--- START Data ---

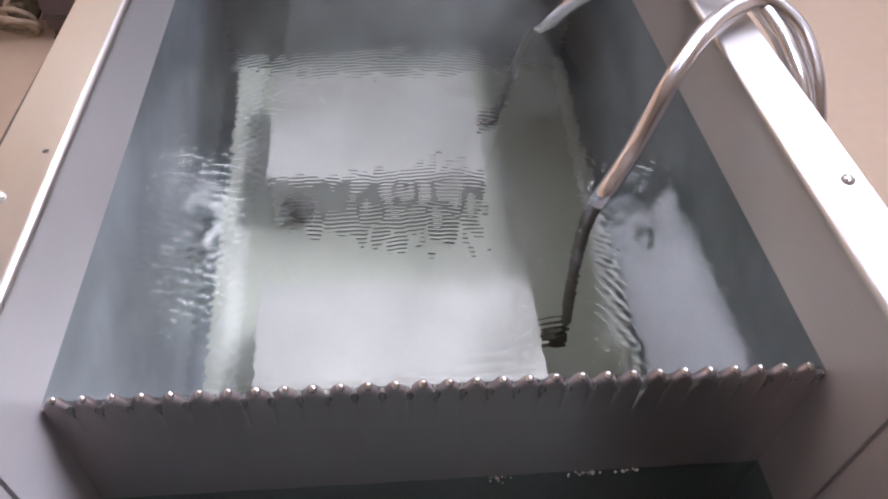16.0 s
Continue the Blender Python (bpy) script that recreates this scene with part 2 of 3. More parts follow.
ceiling_light(-0.97, -0.70, 1.92, 2.40, SMALL_GLOW, "small ceiling light with a bright diffuser")


# ---- tank ----
TOOTH0, PITCH, TEETH = -0.2894, 0.0204, 29
TANK = thing("cleaning_tank", "stainless steel ultrasonic cleaning tank full of clear water", "tank", pose(0, 0, FLOOR_Z))
DOWN = -FLOOR_Z     # children are given from the tank's base


def up(lo, hi):
    return (lo[0], lo[1], lo[2] + DOWN), (hi[0], hi[1], hi[2] + DOWN)


def screw_mesh(r=0.0055):
    bm = lathe([(0, 0.0034), (r * 0.35, 0.0034), (r * 0.7, 0.003), (r * 0.95, 0.0018), (r, 0.0006), (r, 0.0)], 20)
    box((-r * 0.75, -0.0006, 0.0030), (r * 0.75, 0.0006, 0.0037), bm=bm)
    box((-0.0006, -r * 0.75, 0.0030), (0.0006, r * 0.75, 0.0037), bm=bm)
    return bm


def tooth_mesh():
    """One scallop of the weir: a round-topped lobe that bulges forward and fades into the plate below."""
    bm = bmesh.new()
    n, rows = 12, 9
    grid = []
    for r in range(rows):
        v = (r / (rows - 1)) ** 1.3
        line = []
        for k in range(n + 1):
            q = 2 * k / n - 1
            top = 0.0095 - 0.0135 * abs(q) ** 1.7
            z = top * (1 - v) - 0.052 * v
            y = -0.00205 - 0.0036 * (1 - v) ** 1.7 * math.sqrt(max(0.0, 1 - q * q)) * min(1, 0.35 + r / 2)
            line.append(bm.verts.new((q * PITCH / 2 * 0.97, y, z)))
        grid.append(line)
    back = [bm.verts.new((g.co.x, 0.0024, g.co.z - 0.0006)) for g in grid[0]]
    foot = [bm.verts.new((g.co.x, 0.0024, -0.006)) for g in grid[0]]
    for a, b in zip([foot, back] + grid, [back] + grid):
        for k in range(n):
            bm.faces.new((a[k], b[k], b[k + 1], a[k + 1]))
    bmesh.ops.recalc_face_normals(bm, faces=bm.faces)
    return bm


def build_tank():
    th = 0.003
    for sx in (-1, 1):
        a, b = sorted((sx * HW, sx * (HW + th)))
        part("side_wall", plate([(NEAR, FLOOR_Z + DOWN), (0.0, FLOOR_Z + DOWN), (0.0, DOWN - 0.0015), (FAR, DOWN - 0.0015), (FAR, RIM - 0.007 + DOWN), (NEAR, RIM - 0.007 + DOWN)], a, b, "x"), STEEL, TANK)
        part("lower_side_wall", box(*up((a, 0.0, FLOOR_Z), (b, FAR, -0.0015))), STEEL_DIMMED, TANK, "wall below the water line, darkened in its colour")
        # rim flange with a rolled inner edge and a turned-down outer lip
        over = 0.0065 if sx > 0 else 0.0035
        prof = []
        for k in range(7):
            ang = math.pi / 2 * k / 6
            prof.append((HW + 0.006 - over - 0.006 * math.cos(ang), RIM - 0.006 + 0.006 * math.sin(ang)))
        prof += [(LIP - 0.001, RIM), (LIP - 0.0003, RIM - 0.0003), (LIP, RIM - 0.001), (LIP, RIM - 0.03), (LIP - 0.003, RIM - 0.03), (LIP - 0.003, RIM - 0.0035), (HW + 0.004, RIM - 0.0035), (HW + 0.0031, RIM - 0.0078), (HW - 0.0005, RIM - 0.0082)]
        bm = plate([(sx * u, v + DOWN) for u, v in prof], NEAR - 0.05, FAR + 0.05, "y")
        flange = part("flange", bm, STEEL_RIM, TANK, smooth=False)
        for y in (0.118, 0.447, 0.776, -0.211):
            part("screw", screw_mesh(), SCREW_STEEL, flange, smooth=True, at=pose(sx * 0.3295, y, RIM + DOWN, 0, 0, 31 + 70 * y))
        if sx < 0:
            # dark strip drawn for the floor shadow that shows just past the lip
            shadow_bm = plate([(-LIP - 0.0001, -0.36), (-LIP - 0.0024, -0.36), (-LIP - 0.0022, 0.20), (-LIP - 0.0004, 0.30), (-LIP - 0.0001, 0.30)], RIM - 0.014 + DOWN, RIM - 0.0006 + DOWN, "z")
            part("lip_shadow", shadow_bm, DARK_AND_SHADOW, flange, "dark strip standing in for shade past the lip")
            part("rivet", lathe([(0, 0.0006), (0.0018, 0.0006), (0.0026, 0.0)], 12), DARK_AND_SHADOW, flange, "small dark plug", at=pose(-0.3105, 0.170, RIM + DOWN))
        # weld seam that runs down the side wall of the overflow trough
        part("weld_seam", tube([Vector((sx * (HW - 0.0002), -0.066, z + DOWN)) for z in (RIM - 0.006, 0.0, -0.10, -0.25)], 0.0016, 8), STEEL_WEIR, TANK)
    part("end_wall", box(*up((-HW, FAR, FLOOR_Z), (HW, FAR + th, RIM - 0.004))), STEEL_DIMMED, TANK)
    # near end wall, out of view, darkened so the weir reflects less
    part("end_wall", box(*up((-HW, NEAR - th, FLOOR_Z), (HW, NEAR, RIM - 0.004))), STEEL_DARK, TANK)
    part("end_flange", box(*up((-HW, FAR + 0.001, RIM - 0.0035), (HW, FAR + 0.05, RIM)), 0.001), STEEL_RIM, TANK)
    part("end_flange", box(*up((-HW, NEAR - 0.05, RIM - 0.0035), (HW, NEAR - 0.001, RIM)), 0.001), STEEL_RIM, TANK)
    part("bottom", box(*up((-HW, 0.002, -DEEP - 0.004), (HW, FAR, -DEEP))), STEEL_FLOOR, TANK, "dull tank bottom with a green tint")
    for sx in (-1, 1):
        r = 0.055 if sx < 0 else 0.020
        arc = [(sx * (HW - r + r * math.sin(a)), -DEEP + DOWN + r - r * math.cos(a)) for a in (math.pi / 2 * k / 16 for k in range(17))]
        half = arc[:9] + [(arc[8][0], -DEEP + DOWN)]
        part("cove", plate(half, 0.003, FAR - 0.001, "y"), COVE, TANK, "rounded bottom corner")
        half = arc[8:] + [(sx * HW, -DEEP + DOWN), (arc[8][0], -DEEP + DOWN)]
        # left bend dark above the pale cove, their highlight edge put into the colours
        part("wall_bend", plate(half, 0.003, FAR - 0.001, "y"), STEEL_DIMMED if sx < 0 else COVE, TANK, "bend at the foot of the wall")
    # same darkened steel, so the dim of the trough sits in the colour
    part("trough_bottom", box(*up((-HW, NEAR, -0.30), (HW, -0.002, -0.296))), STEEL_DIMMED, TANK, "trough bottom darkened in its colour")
    # weir plate and its scalloped teeth
    weir = part("weir_plate", box(*up((-HW, -0.002, -DEEP - 0.004), (HW, 0.002, -0.0035))), STEEL_WEIR, TANK, "dark wet weir plate")
    first = None
    for i in range(TEETH):
        m = pose(TOOTH0 + PITCH * i, 0, DOWN)
        if first is None:
            bm = tooth_mesh()
            first = part("tooth", bm, STEEL_WEIR, weir, smooth=True, at=m)
            # mirror bead added on each tooth to give its white highlight
            tip = lathe([(0, 0.0022), (0.0016, 0.0019), (0.0030, 0.0010), (0.0036, 0.0), (0.0030, -0.0010), (0, -0.0014)], 14)
            edge = part("tip", tip, GLINT_STEEL, first, "polished bead added for a glint at the tip", smooth=True, at=pose(0, -0.0018, 0.0086, 25, 0, 0))
        else:
            t = new("tooth", first.data)
            t.parent = weir
            t.matrix_basis = m
            e = new("tip", edge.data)
            e.parent = t
            e.matrix_basis = edge.matrix_basis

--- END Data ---

Exercise aim. Set the data above down again exactly as given, with no pictures.

Solution to the exercise.
16.0 s
Continue the Blender Python (bpy) script that recreates this scene with part 2 of 3. More parts follow.
ceiling_light(-0.97, -0.70, 1.92, 2.40, SMALL_GLOW, "small ceiling light with a bright diffuser")


# ---- tank ----
TOOTH0, PITCH, TEETH = -0.2894, 0.0204, 29
TANK = thing("cleaning_tank", "stainless steel ultrasonic cleaning tank full of clear water", "tank", pose(0, 0, FLOOR_Z))
DOWN = -FLOOR_Z     # children are given from the tank's base


def up(lo, hi):
    return (lo[0], lo[1], lo[2] + DOWN), (hi[0], hi[1], hi[2] + DOWN)


def screw_mesh(r=0.0055):
    bm = lathe([(0, 0.0034), (r * 0.35, 0.0034), (r * 0.7, 0.003), (r * 0.95, 0.0018), (r, 0.0006), (r, 0.0)], 20)
    box((-r * 0.75, -0.0006, 0.0030), (r * 0.75, 0.0006, 0.0037), bm=bm)
    box((-0.0006, -r * 0.75, 0.0030), (0.0006, r * 0.75, 0.0037), bm=bm)
    return bm


def tooth_mesh():
    """One scallop of the weir: a round-topped lobe that bulges forward and fades into the plate below."""
    bm = bmesh.new()
    n, rows = 12, 9
    grid = []
    for r in range(rows):
        v = (r / (rows - 1)) ** 1.3
        line = []
        for k in range(n + 1):
            q = 2 * k / n - 1
            top = 0.0095 - 0.0135 * abs(q) ** 1.7
            z = top * (1 - v) - 0.052 * v
            y = -0.00205 - 0.0036 * (1 - v) ** 1.7 * math.sqrt(max(0.0, 1 - q * q)) * min(1, 0.35 + r / 2)
            line.append(bm.verts.new((q * PITCH / 2 * 0.97, y, z)))
        grid.append(line)
    back = [bm.verts.new((g.co.x, 0.0024, g.co.z - 0.0006)) for g in grid[0]]
    foot = [bm.verts.new((g.co.x, 0.0024, -0.006)) for g in grid[0]]
    for a, b in zip([foot, back] + grid, [back] + grid):
        for k in range(n):
            bm.faces.new((a[k], b[k], b[k + 1], a[k + 1]))
    bmesh.ops.recalc_face_normals(bm, faces=bm.faces)
    return bm


def build_tank():
    th = 0.003
    for sx in (-1, 1):
        a, b = sorted((sx * HW, sx * (HW + th)))
        part("side_wall", plate([(NEAR, FLOOR_Z + DOWN), (0.0, FLOOR_Z + DOWN), (0.0, DOWN - 0.0015), (FAR, DOWN - 0.0015), (FAR, RIM - 0.007 + DOWN), (NEAR, RIM - 0.007 + DOWN)], a, b, "x"), STEEL, TANK)
        part("lower_side_wall", box(*up((a, 0.0, FLOOR_Z), (b, FAR, -0.0015))), STEEL_DIMMED, TANK, "wall below the water line, darkened in its colour")
        # rim flange with a rolled inner edge and a turned-down outer lip
        over = 0.0065 if sx > 0 else 0.0035
        prof = []
        for k in range(7):
            ang = math.pi / 2 * k / 6
            prof.append((HW + 0.006 - over - 0.006 * math.cos(ang), RIM - 0.006 + 0.006 * math.sin(ang)))
        prof += [(LIP - 0.001, RIM), (LIP - 0.0003, RIM - 0.0003), (LIP, RIM - 0.001), (LIP, RIM - 0.03), (LIP - 0.003, RIM - 0.03), (LIP - 0.003, RIM - 0.0035), (HW + 0.004, RIM - 0.0035), (HW + 0.0031, RIM - 0.0078), (HW - 0.0005, RIM - 0.0082)]
        bm = plate([(sx * u, v + DOWN) for u, v in prof], NEAR - 0.05, FAR + 0.05, "y")
        flange = part("flange", bm, STEEL_RIM, TANK, smooth=False)
        for y in (0.118, 0.447, 0.776, -0.211):
            part("screw", screw_mesh(), SCREW_STEEL, flange, smooth=True, at=pose(sx * 0.3295, y, RIM + DOWN, 0, 0, 31 + 70 * y))
        if sx < 0:
            # dark strip drawn for the floor shadow that shows just past the lip
            shadow_bm = plate([(-LIP - 0.0001, -0.36), (-LIP - 0.0024, -0.36), (-LIP - 0.0022, 0.20), (-LIP - 0.0004, 0.30), (-LIP - 0.0001, 0.30)], RIM - 0.014 + DOWN, RIM - 0.0006 + DOWN, "z")
            part("lip_shadow", shadow_bm, DARK_AND_SHADOW, flange, "dark strip standing in for shade past the lip")
            part("rivet", lathe([(0, 0.0006), (0.0018, 0.0006), (0.0026, 0.0)], 12), DARK_AND_SHADOW, flange, "small dark plug", at=pose(-0.3105, 0.170, RIM + DOWN))
        # weld seam that runs down the side wall of the overflow trough
        part("weld_seam", tube([Vector((sx * (HW - 0.0002), -0.066, z + DOWN)) for z in (RIM - 0.006, 0.0, -0.10, -0.25)], 0.0016, 8), STEEL_WEIR, TANK)
    part("end_wall", box(*up((-HW, FAR, FLOOR_Z), (HW, FAR + th, RIM - 0.004))), STEEL_DIMMED, TANK)
    # near end wall, out of view, darkened so the weir reflects less
    part("end_wall", box(*up((-HW, NEAR - th, FLOOR_Z), (HW, NEAR, RIM - 0.004))), STEEL_DARK, TANK)
    part("end_flange", box(*up((-HW, FAR + 0.001, RIM - 0.0035), (HW, FAR + 0.05, RIM)), 0.001), STEEL_RIM, TANK)
    part("end_flange", box(*up((-HW, NEAR - 0.05, RIM - 0.0035), (HW, NEAR - 0.001, RIM)), 0.001), STEEL_RIM, TANK)
    part("bottom", box(*up((-HW, 0.002, -DEEP - 0.004), (HW, FAR, -DEEP))), STEEL_FLOOR, TANK, "dull tank bottom with a green tint")
    for sx in (-1, 1):
        r = 0.055 if sx < 0 else 0.020
        arc = [(sx * (HW - r + r * math.sin(a)), -DEEP + DOWN + r - r * math.cos(a)) for a in (math.pi / 2 * k / 16 for k in range(17))]
        half = arc[:9] + [(arc[8][0], -DEEP + DOWN)]
        part("cove", plate(half, 0.003, FAR - 0.001, "y"), COVE, TANK, "rounded bottom corner")
        half = arc[8:] + [(sx * HW, -DEEP + DOWN), (arc[8][0], -DEEP + DOWN)]
        # left bend dark above the pale cove, their highlight edge put into the colours
        part("wall_bend", plate(half, 0.003, FAR - 0.001, "y"), STEEL_DIMMED if sx < 0 else COVE, TANK, "bend at the foot of the wall")
    # same darkened steel, so the dim of the trough sits in the colour
    part("trough_bottom", box(*up((-HW, NEAR, -0.30), (HW, -0.002, -0.296))), STEEL_DIMMED, TANK, "trough bottom darkened in its colour")
    # weir plate and its scalloped teeth
    weir = part("weir_plate", box(*up((-HW, -0.002, -DEEP - 0.004), (HW, 0.002, -0.0035))), STEEL_WEIR, TANK, "dark wet weir plate")
    first = None
    for i in range(TEETH):
        m = pose(TOOTH0 + PITCH * i, 0, DOWN)
        if first is None:
            bm = tooth_mesh()
            first = part("tooth", bm, STEEL_WEIR, weir, smooth=True, at=m)
            # mirror bead added on each tooth to give its white highlight
            tip = lathe([(0, 0.0022), (0.0016, 0.0019), (0.0030, 0.0010), (0.0036, 0.0), (0.0030, -0.0010), (0, -0.0014)], 14)
            edge = part("tip", tip, GLINT_STEEL, first, "polished bead added for a glint at the tip", smooth=True, at=pose(0, -0.0018, 0.0086, 25, 0, 0))
        else:
            t = new("tooth", first.data)
            t.parent = weir
            t.matrix_basis = m
            e = new("tip", edge.data)
            e.parent = t
            e.matrix_basis = edge.matrix_basis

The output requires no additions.